— Start of RECORDED INFORMATION —

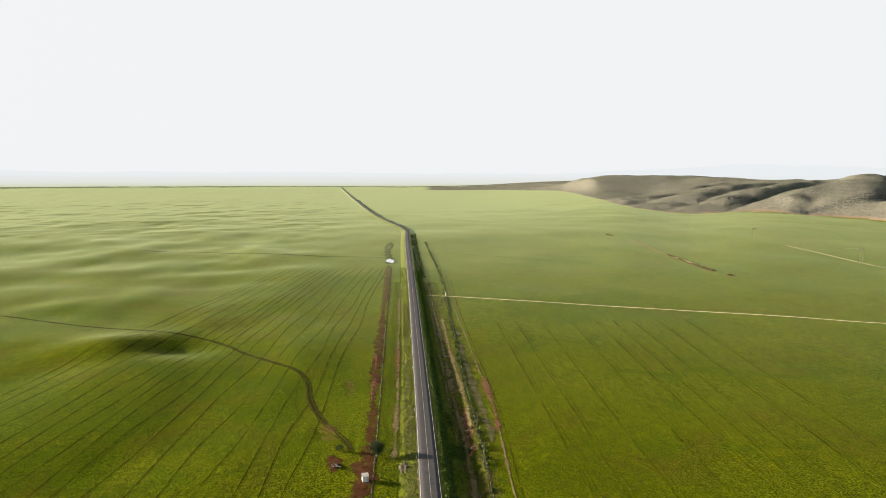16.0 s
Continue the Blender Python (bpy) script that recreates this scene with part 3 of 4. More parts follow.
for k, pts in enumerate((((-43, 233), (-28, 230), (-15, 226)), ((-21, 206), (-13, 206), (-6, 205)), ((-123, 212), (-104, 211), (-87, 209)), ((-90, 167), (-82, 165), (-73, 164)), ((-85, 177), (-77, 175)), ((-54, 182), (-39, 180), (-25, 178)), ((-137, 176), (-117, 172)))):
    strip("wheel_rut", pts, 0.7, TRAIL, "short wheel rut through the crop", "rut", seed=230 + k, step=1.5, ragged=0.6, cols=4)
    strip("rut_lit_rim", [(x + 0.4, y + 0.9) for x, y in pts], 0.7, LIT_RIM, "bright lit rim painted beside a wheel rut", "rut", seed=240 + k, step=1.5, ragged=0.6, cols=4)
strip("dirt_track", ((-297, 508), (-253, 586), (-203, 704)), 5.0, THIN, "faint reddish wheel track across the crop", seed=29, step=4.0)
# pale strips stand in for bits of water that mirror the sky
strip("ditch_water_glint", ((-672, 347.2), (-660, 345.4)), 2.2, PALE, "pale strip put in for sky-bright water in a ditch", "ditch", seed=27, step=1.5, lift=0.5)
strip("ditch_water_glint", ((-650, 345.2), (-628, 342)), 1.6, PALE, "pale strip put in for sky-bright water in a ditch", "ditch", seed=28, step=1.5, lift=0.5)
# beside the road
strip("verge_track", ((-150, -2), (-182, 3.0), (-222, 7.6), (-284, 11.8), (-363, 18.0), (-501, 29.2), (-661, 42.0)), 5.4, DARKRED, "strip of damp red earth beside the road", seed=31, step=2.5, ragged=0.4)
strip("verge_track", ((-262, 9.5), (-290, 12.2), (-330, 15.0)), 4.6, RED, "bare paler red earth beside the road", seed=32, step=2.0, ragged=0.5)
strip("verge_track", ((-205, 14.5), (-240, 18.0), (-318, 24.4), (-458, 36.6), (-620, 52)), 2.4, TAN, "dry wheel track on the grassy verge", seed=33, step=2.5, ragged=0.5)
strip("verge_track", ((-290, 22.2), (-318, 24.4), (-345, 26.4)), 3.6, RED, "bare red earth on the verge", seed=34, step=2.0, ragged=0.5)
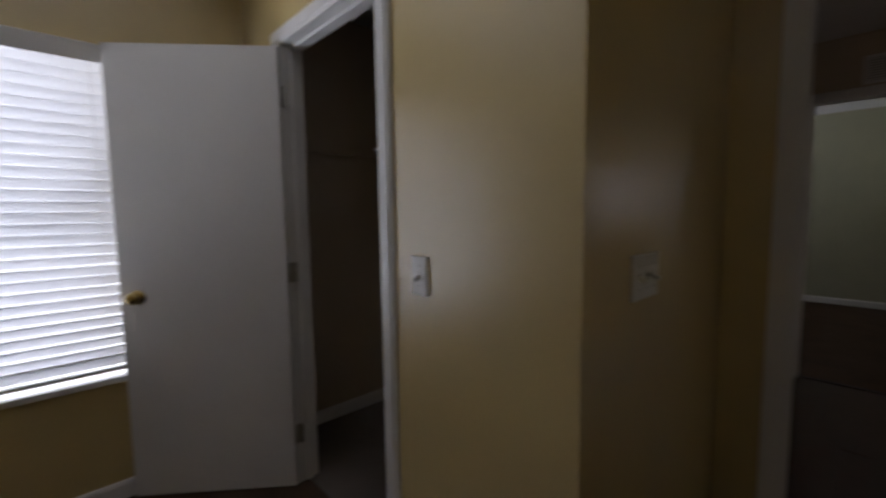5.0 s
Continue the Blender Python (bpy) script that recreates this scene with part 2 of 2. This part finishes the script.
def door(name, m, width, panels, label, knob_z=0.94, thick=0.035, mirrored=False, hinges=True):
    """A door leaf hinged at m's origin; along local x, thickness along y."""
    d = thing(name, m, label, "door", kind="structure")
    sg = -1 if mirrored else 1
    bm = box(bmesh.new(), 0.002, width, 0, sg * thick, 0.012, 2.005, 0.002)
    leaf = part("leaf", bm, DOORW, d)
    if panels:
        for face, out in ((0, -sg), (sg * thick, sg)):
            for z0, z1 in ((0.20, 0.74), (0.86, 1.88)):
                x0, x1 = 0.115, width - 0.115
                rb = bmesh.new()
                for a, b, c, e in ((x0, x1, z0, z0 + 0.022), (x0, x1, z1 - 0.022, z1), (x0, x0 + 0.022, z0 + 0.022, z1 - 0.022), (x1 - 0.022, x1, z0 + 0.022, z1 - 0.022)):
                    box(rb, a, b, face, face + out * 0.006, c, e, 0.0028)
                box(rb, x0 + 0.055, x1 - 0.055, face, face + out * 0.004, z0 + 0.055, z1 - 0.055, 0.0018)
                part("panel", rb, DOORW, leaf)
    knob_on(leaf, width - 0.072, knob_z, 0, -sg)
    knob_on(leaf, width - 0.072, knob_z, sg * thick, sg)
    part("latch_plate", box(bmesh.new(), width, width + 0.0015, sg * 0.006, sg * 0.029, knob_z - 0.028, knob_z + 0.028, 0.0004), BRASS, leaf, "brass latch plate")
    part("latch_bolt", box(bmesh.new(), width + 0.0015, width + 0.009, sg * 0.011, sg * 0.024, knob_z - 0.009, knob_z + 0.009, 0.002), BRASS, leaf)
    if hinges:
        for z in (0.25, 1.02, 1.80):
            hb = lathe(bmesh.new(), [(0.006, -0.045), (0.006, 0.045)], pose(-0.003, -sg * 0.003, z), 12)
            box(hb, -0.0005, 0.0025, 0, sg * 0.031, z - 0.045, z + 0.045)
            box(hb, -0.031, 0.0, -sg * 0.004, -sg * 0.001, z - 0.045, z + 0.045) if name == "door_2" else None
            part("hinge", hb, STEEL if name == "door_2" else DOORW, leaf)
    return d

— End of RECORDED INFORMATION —
— Start of RECORDED INFORMATION —

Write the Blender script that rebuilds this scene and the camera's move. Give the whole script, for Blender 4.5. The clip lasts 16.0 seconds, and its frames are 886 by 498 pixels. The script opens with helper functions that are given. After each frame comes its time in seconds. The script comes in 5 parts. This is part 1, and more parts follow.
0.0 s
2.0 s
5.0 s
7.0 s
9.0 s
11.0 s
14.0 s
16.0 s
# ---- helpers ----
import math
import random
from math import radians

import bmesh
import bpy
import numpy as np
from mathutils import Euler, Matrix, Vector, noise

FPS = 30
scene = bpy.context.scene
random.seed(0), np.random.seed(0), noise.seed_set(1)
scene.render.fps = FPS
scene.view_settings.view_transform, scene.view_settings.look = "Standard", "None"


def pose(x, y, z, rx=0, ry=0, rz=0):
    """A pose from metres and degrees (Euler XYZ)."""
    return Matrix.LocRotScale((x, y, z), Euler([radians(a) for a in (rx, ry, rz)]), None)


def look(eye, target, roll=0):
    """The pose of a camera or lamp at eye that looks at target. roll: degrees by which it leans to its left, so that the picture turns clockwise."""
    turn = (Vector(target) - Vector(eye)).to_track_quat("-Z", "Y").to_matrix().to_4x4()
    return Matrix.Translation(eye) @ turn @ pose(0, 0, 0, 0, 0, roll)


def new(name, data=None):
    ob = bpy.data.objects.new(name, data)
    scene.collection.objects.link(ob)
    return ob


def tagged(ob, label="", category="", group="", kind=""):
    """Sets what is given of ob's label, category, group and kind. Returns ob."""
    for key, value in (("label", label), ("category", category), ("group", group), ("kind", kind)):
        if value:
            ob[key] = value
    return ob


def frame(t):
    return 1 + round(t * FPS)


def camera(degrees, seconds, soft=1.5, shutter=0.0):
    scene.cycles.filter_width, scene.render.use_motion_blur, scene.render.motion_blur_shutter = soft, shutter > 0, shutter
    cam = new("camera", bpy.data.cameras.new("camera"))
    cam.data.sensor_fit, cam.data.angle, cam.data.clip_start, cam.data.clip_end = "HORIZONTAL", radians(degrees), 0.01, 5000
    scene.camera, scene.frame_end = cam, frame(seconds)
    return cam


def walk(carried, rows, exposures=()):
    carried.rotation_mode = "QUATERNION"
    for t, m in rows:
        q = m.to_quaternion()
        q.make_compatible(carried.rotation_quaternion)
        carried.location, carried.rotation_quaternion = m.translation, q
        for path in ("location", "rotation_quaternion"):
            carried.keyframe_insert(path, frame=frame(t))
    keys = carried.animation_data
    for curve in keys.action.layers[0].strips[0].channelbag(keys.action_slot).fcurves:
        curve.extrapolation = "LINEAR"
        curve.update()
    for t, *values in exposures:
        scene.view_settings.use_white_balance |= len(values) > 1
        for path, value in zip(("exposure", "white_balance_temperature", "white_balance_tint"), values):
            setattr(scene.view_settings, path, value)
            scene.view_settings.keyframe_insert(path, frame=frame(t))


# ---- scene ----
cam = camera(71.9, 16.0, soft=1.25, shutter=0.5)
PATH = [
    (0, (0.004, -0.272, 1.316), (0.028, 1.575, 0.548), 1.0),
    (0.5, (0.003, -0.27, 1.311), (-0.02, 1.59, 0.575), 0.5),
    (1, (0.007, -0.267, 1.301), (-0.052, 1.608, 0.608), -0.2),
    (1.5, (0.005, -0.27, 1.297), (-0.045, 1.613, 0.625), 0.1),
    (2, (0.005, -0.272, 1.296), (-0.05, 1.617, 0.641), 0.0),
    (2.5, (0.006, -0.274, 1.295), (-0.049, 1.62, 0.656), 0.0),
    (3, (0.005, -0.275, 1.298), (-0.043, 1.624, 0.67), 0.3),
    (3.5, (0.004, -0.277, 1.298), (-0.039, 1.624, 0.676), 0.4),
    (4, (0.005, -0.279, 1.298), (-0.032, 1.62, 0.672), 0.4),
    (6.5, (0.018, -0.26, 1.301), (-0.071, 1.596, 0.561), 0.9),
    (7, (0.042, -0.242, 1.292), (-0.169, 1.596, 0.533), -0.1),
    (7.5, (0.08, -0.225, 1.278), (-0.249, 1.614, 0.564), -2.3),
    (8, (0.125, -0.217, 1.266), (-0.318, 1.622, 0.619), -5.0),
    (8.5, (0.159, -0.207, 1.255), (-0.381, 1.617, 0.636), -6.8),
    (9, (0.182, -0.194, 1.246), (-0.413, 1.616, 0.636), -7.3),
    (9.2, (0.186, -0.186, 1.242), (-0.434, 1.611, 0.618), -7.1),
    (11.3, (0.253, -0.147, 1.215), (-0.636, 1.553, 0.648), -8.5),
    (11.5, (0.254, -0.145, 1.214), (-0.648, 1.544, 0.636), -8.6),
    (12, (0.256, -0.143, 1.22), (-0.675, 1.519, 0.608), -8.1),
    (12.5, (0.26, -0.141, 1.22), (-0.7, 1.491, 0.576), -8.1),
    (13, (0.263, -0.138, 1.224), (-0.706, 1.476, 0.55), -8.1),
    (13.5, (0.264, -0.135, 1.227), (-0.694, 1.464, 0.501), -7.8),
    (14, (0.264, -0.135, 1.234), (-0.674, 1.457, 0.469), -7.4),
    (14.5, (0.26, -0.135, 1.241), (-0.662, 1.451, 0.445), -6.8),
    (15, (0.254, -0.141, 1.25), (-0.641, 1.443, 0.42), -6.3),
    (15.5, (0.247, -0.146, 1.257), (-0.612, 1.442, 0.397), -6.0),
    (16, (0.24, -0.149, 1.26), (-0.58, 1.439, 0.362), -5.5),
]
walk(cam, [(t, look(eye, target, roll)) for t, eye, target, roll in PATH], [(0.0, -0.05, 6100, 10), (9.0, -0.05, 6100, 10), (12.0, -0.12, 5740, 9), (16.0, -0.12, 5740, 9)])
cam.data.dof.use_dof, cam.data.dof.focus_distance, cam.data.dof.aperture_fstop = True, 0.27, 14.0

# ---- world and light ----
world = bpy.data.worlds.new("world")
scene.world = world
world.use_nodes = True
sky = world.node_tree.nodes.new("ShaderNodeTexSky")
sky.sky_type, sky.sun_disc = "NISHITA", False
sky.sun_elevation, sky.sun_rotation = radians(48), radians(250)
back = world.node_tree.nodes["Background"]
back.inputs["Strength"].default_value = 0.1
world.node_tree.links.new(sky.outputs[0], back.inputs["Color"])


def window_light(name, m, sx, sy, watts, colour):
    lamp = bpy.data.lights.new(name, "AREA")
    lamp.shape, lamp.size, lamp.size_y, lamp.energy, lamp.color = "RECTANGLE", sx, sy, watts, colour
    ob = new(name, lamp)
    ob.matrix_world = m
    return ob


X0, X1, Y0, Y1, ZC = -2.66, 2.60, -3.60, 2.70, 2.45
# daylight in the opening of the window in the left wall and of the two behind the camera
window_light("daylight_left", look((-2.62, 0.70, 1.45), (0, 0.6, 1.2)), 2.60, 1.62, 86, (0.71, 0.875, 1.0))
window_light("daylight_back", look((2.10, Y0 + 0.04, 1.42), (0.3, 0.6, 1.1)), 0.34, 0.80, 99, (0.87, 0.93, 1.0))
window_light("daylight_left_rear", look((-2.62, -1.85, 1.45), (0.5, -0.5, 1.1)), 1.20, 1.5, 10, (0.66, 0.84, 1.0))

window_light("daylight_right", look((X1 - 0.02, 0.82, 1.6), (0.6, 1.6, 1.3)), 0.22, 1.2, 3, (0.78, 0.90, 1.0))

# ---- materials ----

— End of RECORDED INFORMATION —

Extract each line holding the word "camera" from the records.

#### [RESPONSE TO THIS TASK]
Write the Blender script that rebuilds this scene and the camera's move. Give the whole script, for Blender 4.5. The clip lasts 16.0 seconds, and its frames are 886 by 498 pixels. The script opens with helper functions that are given. After each frame comes its time in seconds. The script comes in 5 parts. This is part 1, and more parts follow.
    """The pose of a camera or lamp at eye that looks at target. roll: degrees by which it leans to its left, so that the picture turns clockwise."""
def camera(degrees, seconds, soft=1.5, shutter=0.0):
    cam = new("camera", bpy.data.cameras.new("camera"))
    scene.camera, scene.frame_end = cam, frame(seconds)
cam = camera(71.9, 16.0, soft=1.25, shutter=0.5)
# daylight in the opening of the window in the left wall and of the two behind the camera